Di tengah hiruk-pikuk Jakarta yang tidak pernah tidur, sebuah fenomena menarik mulai mencuat ke permukaan.
Media sosial Indonesia belakangan ini disibukkan dengan unggahan yang menyoroti sisi gelap dari tren kendaraan listrik yang sedang booming.
Sebuah akun "wall of shame" muncul khusus untuk mempermalukan mereka yang melanggar etika di area pengisian kendaraan listrik (SPKLU).

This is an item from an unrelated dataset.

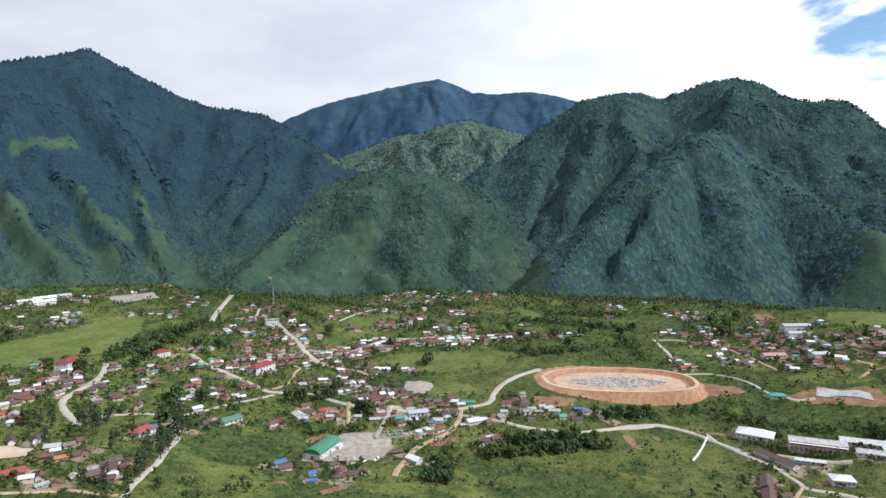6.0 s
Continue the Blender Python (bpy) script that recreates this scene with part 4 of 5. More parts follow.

Parkir sembarangan.
Sangat disayangkan, mayoritas pelaku disinyalir datang dari kalangan terpelajar dan berekonomi mapan.
Data dari GAIKINDO mengungkapkan bahwa 80% pemilik kendaraan listrik adalah eksekutif dan profesional dengan penghasilan di atas Rp 25 juta per bulan.
Namun, seperti kata pepatah, pendidikan tinggi dan dompet tebal ternyata tak selalu sejalan dengan kesadaran sosial yang baik.
Bentuk-bentuk pelanggaran dan siapa pelakunya?
Pelanggaran yang terjadi bervariasi. Yang paling umum adalah "parkir dan pergi" - di mana pemilik mobil mengisi daya kendaraannya namun kemudian menghilang entah ke mana, mengabaikan fakta bahwa pengisian sudah selesai. Padahal status pengisian bisa dipantau lewat smartphone.
Lebih parah lagi, beberapa oknum bahkan menggunakan area SPKLU sebagai tempat parkir gratis tanpa mengisi daya sama sekali.